--- PROBLEM DESCRIPTION ---
Return the count of lines that mention "Continue", with no other words.

--- DATASET RECORDS ---
::::

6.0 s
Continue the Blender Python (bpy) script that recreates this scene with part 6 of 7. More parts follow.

::::

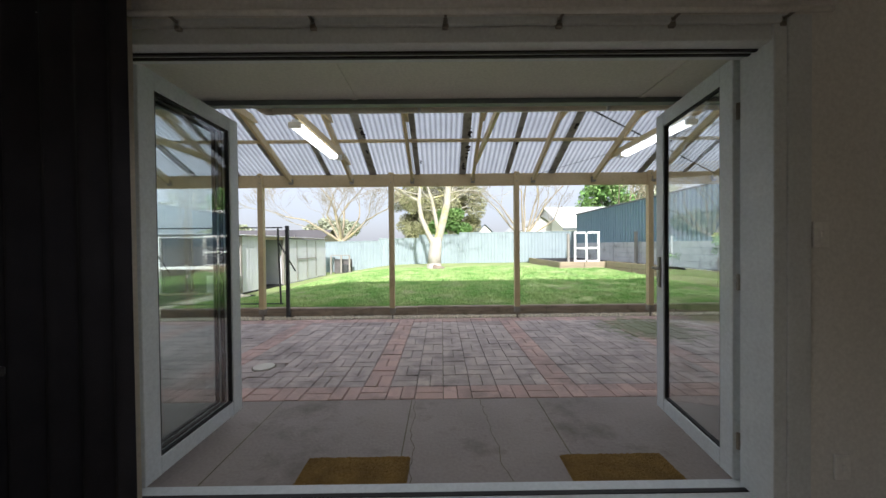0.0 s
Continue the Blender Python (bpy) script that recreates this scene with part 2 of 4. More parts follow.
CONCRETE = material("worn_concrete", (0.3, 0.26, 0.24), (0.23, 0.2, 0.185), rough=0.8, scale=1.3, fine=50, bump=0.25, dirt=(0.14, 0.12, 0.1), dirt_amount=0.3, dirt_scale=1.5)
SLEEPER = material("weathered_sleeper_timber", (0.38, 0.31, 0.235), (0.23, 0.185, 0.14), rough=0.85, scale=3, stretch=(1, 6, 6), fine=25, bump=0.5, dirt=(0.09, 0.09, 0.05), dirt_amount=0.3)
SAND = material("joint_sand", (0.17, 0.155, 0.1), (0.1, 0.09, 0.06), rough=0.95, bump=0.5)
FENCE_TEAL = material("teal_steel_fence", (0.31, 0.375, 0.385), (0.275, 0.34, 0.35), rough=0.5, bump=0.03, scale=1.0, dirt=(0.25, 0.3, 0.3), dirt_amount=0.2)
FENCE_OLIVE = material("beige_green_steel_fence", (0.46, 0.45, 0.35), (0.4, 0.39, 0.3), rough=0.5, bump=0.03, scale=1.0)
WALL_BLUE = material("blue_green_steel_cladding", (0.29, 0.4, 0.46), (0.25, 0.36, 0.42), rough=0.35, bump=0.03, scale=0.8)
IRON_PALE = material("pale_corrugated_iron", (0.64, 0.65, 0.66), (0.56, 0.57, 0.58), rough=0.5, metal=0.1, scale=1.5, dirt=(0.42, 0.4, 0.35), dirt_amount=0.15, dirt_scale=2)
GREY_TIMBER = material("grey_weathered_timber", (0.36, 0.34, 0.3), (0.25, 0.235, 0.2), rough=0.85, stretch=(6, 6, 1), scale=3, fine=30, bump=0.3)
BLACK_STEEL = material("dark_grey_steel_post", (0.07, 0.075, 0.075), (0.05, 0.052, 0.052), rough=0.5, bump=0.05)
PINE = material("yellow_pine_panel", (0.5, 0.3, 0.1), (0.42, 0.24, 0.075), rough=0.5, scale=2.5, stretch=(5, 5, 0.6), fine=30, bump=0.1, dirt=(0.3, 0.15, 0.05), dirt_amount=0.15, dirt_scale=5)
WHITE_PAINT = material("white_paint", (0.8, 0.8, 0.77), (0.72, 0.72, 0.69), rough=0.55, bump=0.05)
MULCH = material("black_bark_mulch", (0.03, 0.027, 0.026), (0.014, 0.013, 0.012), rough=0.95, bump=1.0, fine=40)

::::

--- PROBLEM SOLUTION ---
2